Label: Non-Site Records
Genre: sound scapes/drones
Buy CD: here (limited Edition of 200 CD’s)
Review by Dawoud Kringle
UllU is the Hindi word for owl. In South Asian tradition, the owl is thought of as a foolish bird (unlike the opposite assessment in Western tradition). This is the surface appearance presented by UllU, a duo consisting of Chris McIntyre (trombone, Nord Lead 2) and David Shively (feedback, drumkit, tapes, combo organ, and siren). The duo produced, edited, and mastered the recording.
A more or less equally tempered C drone opens the first track, “A Better Path to the Water.” Gentle flute-like melodies come from the trombone. Vague rhythmic patterns and ambient effects appear and disappear at unexpected intervals, as the trombone becomes more recognizable as itself, and then deconstructs the melody. A second horn voice introduces itself, and converses with the first. The sounds play strange intervals, invoking unusual harmonics as beat frequencies introduce themselves, and then make discreet exits. From time to time, a contrasting sound rises out of nowhere and breaks the hypnotic effect of the drones. These end in a series of startling melodies.
“With Trombone and Organ” opens with long tones and suggestions of sombre chords on the organ over which the trombone hangs contemplative melodies. This is explored with a number of variations.
The final track “130801” Is a lengthy piece that begins with rubbery low tones that jump and glide to different intervals. Trombone and other sounds weave in and out to startling effect. As the track progresses, the sounds take the listener through strange labyrinthine corridors of their own psyches..

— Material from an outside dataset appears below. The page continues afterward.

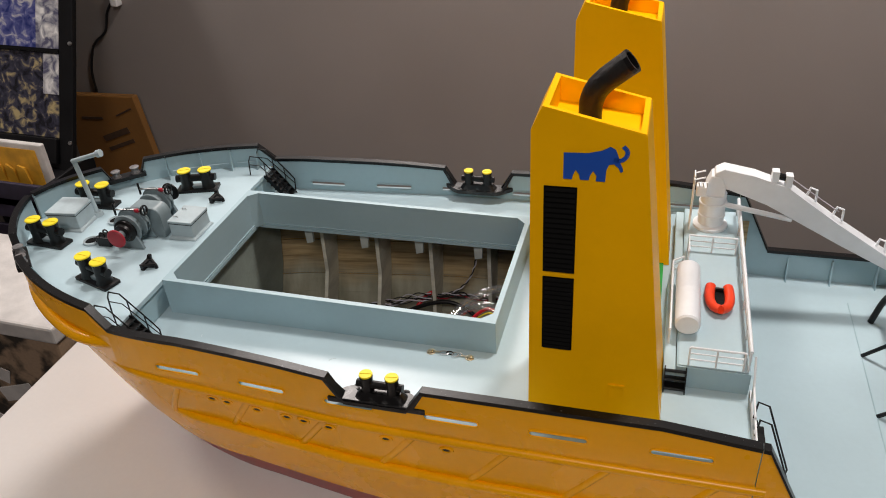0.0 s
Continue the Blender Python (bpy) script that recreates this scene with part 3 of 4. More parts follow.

It is clear that the duo is using harmonics and frequencies to produce binaural effects upon the listener. This is a more “out” variation on a similar procedure used in some new age type recordings. UllU, however, take much greater artistic license, are more adventurous and daring in their application of this specific sound process, and I dare say, may be a little dangerous. Yet the danger is part of what give this recording its value. This is not “music” as most people would understand the word; although it is, indeed music. There are no songs, jams, or grooves. However, if you’re looking to experience a soundscape that concentrates almost exclusively on the psycho acoustic effects of sound, frequency, and intervals, UllU provides a worthwhile experience. You can’t dance to this; but you will trip out.